>> begin

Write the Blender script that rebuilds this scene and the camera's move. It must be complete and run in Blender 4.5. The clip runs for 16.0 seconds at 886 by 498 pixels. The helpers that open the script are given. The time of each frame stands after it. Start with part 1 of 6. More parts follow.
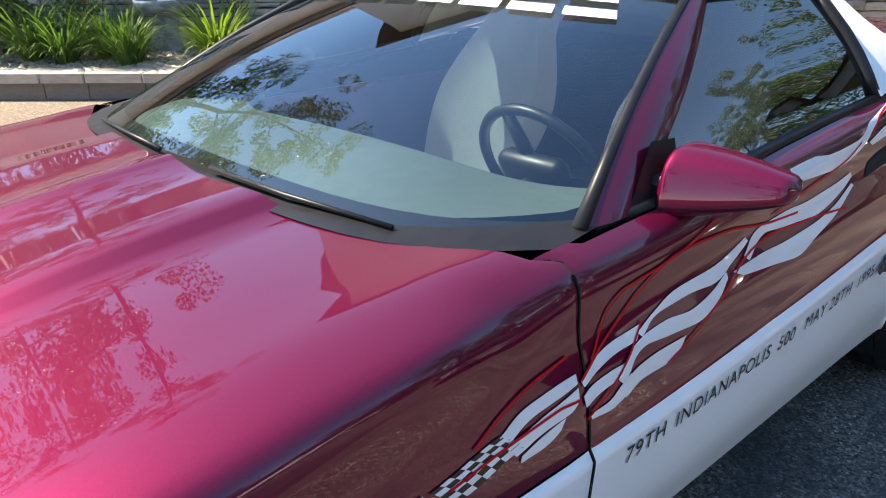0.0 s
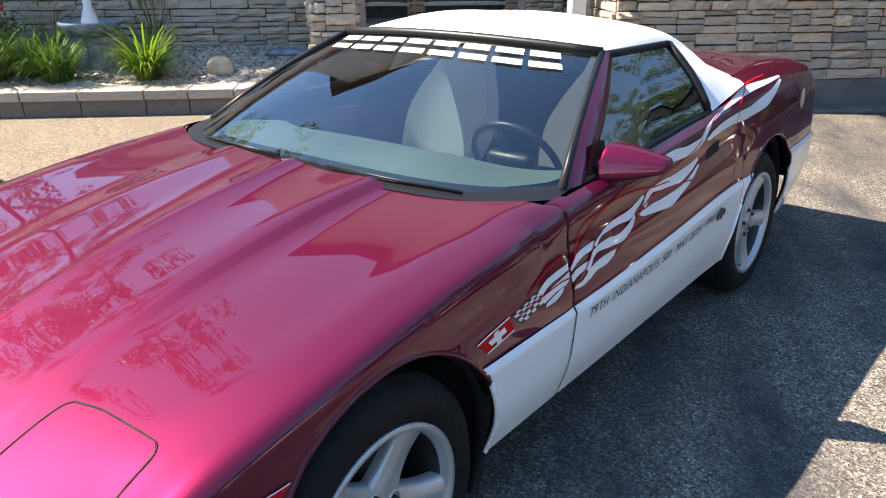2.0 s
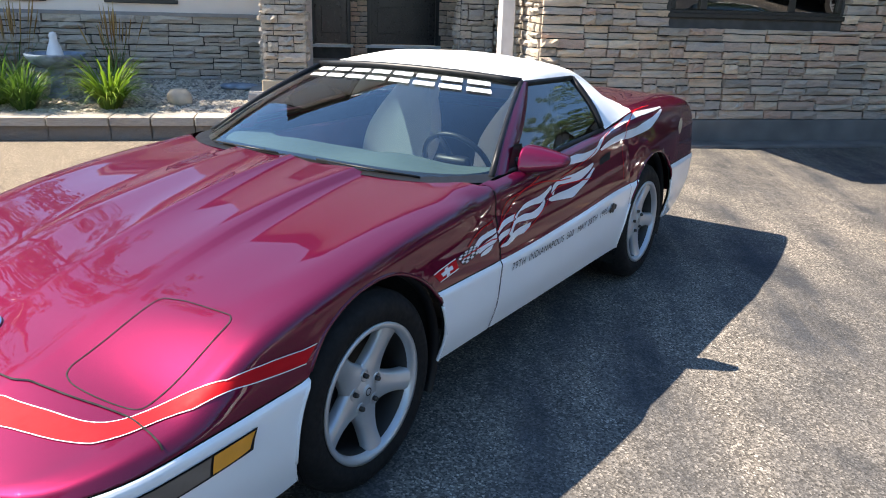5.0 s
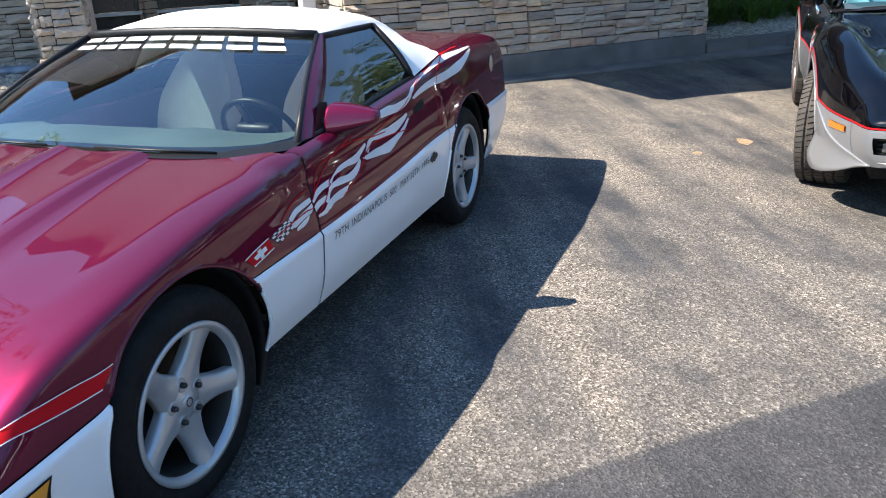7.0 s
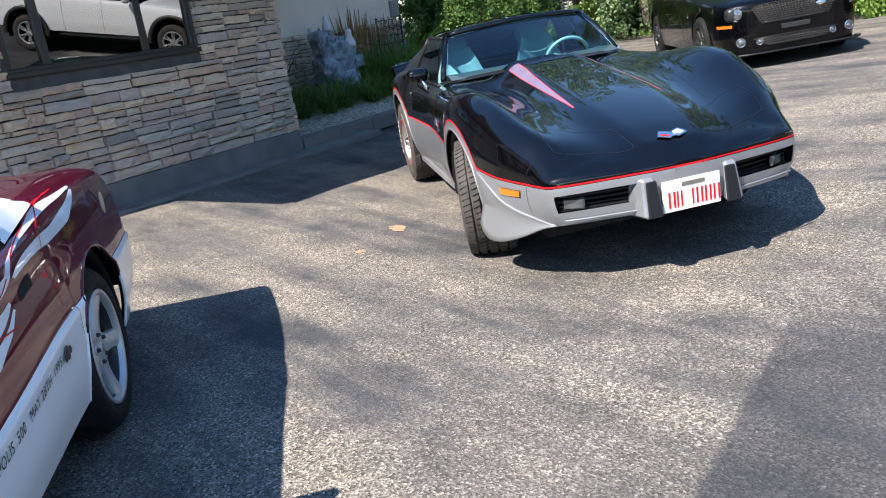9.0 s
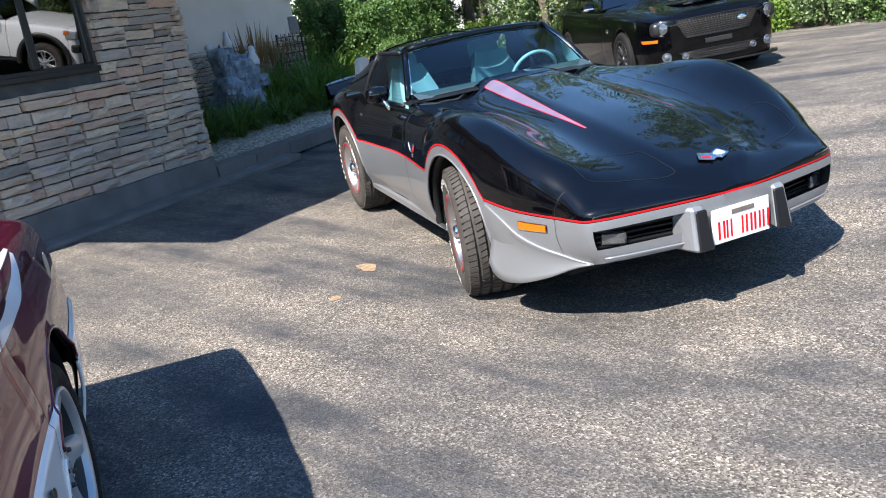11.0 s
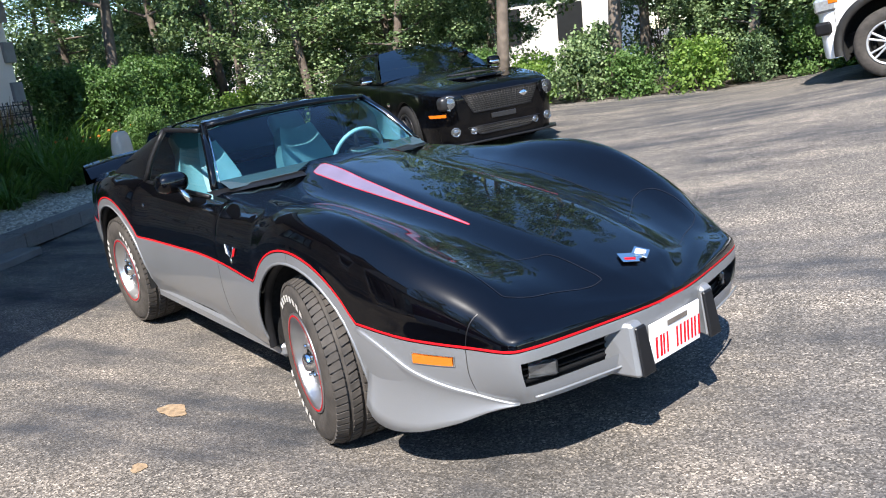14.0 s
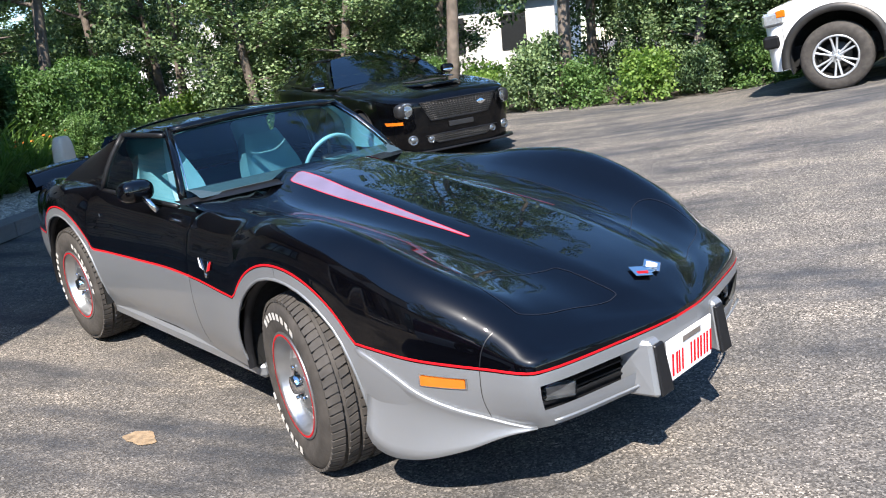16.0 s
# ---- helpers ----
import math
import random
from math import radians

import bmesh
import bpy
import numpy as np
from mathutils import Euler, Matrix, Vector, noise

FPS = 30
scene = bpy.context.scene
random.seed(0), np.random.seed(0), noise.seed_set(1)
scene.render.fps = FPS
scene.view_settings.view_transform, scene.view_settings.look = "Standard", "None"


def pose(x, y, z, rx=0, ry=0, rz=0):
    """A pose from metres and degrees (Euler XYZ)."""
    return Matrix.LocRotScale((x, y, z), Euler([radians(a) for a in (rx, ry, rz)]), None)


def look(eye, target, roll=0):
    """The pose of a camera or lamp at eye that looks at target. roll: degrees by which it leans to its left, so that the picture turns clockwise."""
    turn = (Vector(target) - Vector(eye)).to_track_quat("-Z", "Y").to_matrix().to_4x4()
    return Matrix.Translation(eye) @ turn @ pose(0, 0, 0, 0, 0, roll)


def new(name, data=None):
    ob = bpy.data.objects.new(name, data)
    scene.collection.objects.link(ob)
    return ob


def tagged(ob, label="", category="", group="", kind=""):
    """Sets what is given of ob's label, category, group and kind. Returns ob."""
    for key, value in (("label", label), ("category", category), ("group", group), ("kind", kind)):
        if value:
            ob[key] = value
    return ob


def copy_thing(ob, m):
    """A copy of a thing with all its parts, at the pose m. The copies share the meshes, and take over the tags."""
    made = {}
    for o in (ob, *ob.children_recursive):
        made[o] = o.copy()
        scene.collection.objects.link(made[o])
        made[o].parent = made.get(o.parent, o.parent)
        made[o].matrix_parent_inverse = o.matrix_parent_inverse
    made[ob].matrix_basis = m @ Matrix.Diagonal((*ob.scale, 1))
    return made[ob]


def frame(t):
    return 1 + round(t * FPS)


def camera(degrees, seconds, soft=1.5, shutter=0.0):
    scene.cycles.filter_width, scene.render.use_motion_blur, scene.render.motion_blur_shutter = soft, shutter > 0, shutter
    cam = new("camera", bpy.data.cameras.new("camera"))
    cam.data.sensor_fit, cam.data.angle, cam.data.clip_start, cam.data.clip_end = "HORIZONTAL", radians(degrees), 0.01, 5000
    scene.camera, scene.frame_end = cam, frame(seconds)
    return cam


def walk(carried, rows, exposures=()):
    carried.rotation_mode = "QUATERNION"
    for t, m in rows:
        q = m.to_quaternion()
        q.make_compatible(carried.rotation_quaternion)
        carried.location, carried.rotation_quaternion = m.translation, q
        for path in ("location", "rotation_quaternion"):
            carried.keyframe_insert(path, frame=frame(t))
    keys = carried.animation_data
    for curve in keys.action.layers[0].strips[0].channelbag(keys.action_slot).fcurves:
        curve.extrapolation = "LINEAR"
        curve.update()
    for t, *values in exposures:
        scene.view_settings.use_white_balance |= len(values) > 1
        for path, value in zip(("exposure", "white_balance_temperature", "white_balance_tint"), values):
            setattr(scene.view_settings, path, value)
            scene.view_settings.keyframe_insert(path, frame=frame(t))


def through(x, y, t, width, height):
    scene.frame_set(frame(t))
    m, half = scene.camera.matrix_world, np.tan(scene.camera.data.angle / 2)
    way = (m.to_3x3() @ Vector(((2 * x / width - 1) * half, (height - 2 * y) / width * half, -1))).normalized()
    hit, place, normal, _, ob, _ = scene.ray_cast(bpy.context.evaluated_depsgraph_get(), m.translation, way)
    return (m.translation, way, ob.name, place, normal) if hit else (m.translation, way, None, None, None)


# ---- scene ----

>> end
>> begin

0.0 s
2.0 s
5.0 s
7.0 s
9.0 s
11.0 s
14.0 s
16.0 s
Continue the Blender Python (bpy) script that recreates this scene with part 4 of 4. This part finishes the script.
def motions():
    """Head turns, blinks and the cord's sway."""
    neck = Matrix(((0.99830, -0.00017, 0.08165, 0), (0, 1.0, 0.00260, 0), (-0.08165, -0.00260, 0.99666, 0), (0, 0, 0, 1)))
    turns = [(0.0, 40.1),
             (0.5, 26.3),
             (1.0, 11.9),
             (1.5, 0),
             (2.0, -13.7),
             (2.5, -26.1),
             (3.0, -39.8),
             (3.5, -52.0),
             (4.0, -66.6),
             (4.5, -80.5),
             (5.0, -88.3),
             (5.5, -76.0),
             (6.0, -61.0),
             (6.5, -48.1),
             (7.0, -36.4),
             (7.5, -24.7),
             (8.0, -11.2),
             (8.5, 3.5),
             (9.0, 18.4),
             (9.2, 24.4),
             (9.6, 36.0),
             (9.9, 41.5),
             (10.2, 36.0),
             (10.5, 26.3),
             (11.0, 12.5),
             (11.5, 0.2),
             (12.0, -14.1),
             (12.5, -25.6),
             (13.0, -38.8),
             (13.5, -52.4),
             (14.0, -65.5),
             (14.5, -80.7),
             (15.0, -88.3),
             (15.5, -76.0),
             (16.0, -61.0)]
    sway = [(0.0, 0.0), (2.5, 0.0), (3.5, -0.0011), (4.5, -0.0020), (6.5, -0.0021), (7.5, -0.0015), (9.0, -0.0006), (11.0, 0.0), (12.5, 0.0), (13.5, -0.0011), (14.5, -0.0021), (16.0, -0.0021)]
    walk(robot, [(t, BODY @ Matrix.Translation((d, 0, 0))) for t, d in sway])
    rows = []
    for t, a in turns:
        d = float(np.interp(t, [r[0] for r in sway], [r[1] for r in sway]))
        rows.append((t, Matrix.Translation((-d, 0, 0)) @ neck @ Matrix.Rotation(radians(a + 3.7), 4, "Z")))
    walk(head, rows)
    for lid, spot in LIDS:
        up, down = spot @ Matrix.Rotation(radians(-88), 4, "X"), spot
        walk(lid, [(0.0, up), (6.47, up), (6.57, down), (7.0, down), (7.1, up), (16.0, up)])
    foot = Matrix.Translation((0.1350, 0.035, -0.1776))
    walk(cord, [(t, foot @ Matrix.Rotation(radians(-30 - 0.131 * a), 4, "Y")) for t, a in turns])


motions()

>> end

— To be done —
Begin at the line that has "q = m.to_quaternion()"; stop after the line that has "np.tan(scene.camera.data.angle / 2)". Copy every line in that span exactly.

— Task output —
        q = m.to_quaternion()
        q.make_compatible(carried.rotation_quaternion)
        carried.location, carried.rotation_quaternion = m.translation, q
        for path in ("location", "rotation_quaternion"):
            carried.keyframe_insert(path, frame=frame(t))
    keys = carried.animation_data
    for curve in keys.action.layers[0].strips[0].channelbag(keys.action_slot).fcurves:
        curve.extrapolation = "LINEAR"
        curve.update()
    for t, *values in exposures:
        scene.view_settings.use_white_balance |= len(values) > 1
        for path, value in zip(("exposure", "white_balance_temperature", "white_balance_tint"), values):
            setattr(scene.view_settings, path, value)
            scene.view_settings.keyframe_insert(path, frame=frame(t))


def through(x, y, t, width, height):
    scene.frame_set(frame(t))
    m, half = scene.camera.matrix_world, np.tan(scene.camera.data.angle / 2)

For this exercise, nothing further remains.